31 May 2010

Creating a bread loaf with vector shapes and Layer Styles tutorial

For the last step in this illustration, the table needs a loaf of bread sitting on it. Since the rest of the image was done with vector shapes and Layer Styles, the bread should be done in the same way to create a slightly stylized look and make it fit in with the rest of the image. Start out with the Pen tool to create a flat slice of bread. This can be done in either Illustrator or Photoshop; the result will be the same. To make a symmetrical shape like this, try making one half, then duplicate and mirror the shape. This is the best way to get the two sides to match up. In Photoshop, make a closed path on a new Shape layer. Select it with the Path Selection tool, duplicate it and transform the path, then Flip Horizontal. Move the two shapes together and with both selected, click the Combine button in the Options bar. Your shape should look about like this.

Duplicate this layer and transform the duplicate so that it matches up with your perspective lines. Then ALT/OPT drag with the Path Selection to make a copy of the shape on the same layer. Move it into position along the perspective lines, then use the Pen tool with the Add to shape area button selected to join the two profiles. This creates the overall loaf shape. You may want to round the far edge a bit, since it is not sliced. You can combine the shapes on this layer if you want. Double-click the Shape layer's color swatch and set it to PMS 4635. A dark brown Gradient Overlay in Multiply mode darkens the far edge of the loaf. Give it some Bevel and Emboss and a large Inner Glow of 464 in Multiply mode with a Noise of 7%. A dark Inner Shadow darkens the bottom edge of the bread where it's resting on the table. The line curving through the loaf is a new vector Shape layer created with the Pen tool and clipped to the main loaf layer. Give it a Fill of 0% so that only its Layer Styles are visible and Multiply Inner and Outer Glows as usual. A bit of Drop Shadow helps to bring it forward a bit. The highlight is an Inner Shadow. Use PMS 464 set to Screen mode with the Cone Contour. Set the Distance to 17 and the Size to 22 and give it a Noise of 11%.  The clipping mask of the bottom layer will hide all exterior effects that are outside the main loaf shape.

Make a new Shape layer with a copy of the transformed slice shape and use PMS 7501 as its color fill. Clip it to the bottom loaf layer. Give it a Drop Shadow of 4655 in Screen mode and high Distance and Size values to create a soft, light edge along the top of the loaf. The Inner Glow is 471 in Multiply mode with a Noise of 14%. Use Precise as the Technique to make it conform to the edge more closely. The high Noise value breaks up the edge and blends it into the lighter interior color.

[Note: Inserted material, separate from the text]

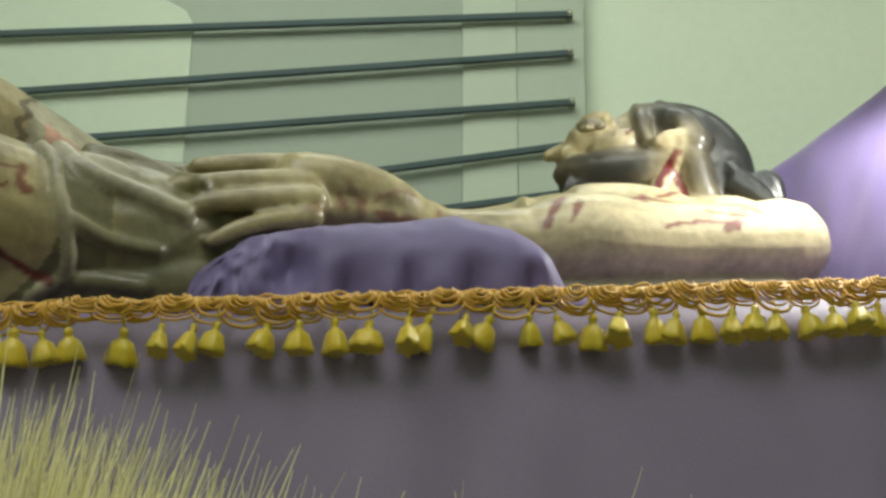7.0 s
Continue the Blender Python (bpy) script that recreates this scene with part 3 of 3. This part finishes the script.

For the Pattern Overlay, use Wrinkles, a default Photoshop pattern, set to Overlay at 15% Opacity so that you just get the darks and lights.

To make the slice, start with a duplicate of the original flat bread slice profile. Transform it into position and use the same Layer Styles as on the parts of the loaf. You will need two layers: one in PMS 4635 for the thickness with the front and back slice shapes with a connecting path in-between, and one in 7501 for the lighter interior bread color. You can right+click on the main loaf and slice layers and select Copy Layer Style from their drop-down menus, then right+click on the new layers and choose Paste Layer Style. Clip the top slice layer to the bottom one.

Duplicate these two layers and offset them a bit for the second slice of bread. The drop shadow of the top slice on the bottom slice is created by making a new Shape layer from the bottom path of the top slice and clipping it to the bottom slice layer (on top of the 7501 layer). Then  you can give it a Drop Shadow and it will only show up over the bottom slice and not outside of its path. I hope you could follow all that; it sounded a bit confusing.

Now the bread is almost done. It looks good, but it appears to be floating above the table and we need it to look like it's actually sitting on it. You can't use a Drop Shadow or Outer Glow on the loaf and slice layers, because that would tend to make it look like it's a flat bread image floating in front of a vertical backdrop. So, create a new Shape layer underneath all the bread layers. Use the Pen tool to make a shape that corresponds with the base of the bread that's touching the table. You can select the bottom path from the bottom slice layer with the Path Selection tool, copy, then paste it on this bottom shadow layer. Use a small Drop Shadow in PMS 4485 in Multiply mode and a very large Outer Glow in 4495 and Multiply mode (of course). Now it looks like the bread is really sitting on the table and you are done. If only you could eat it!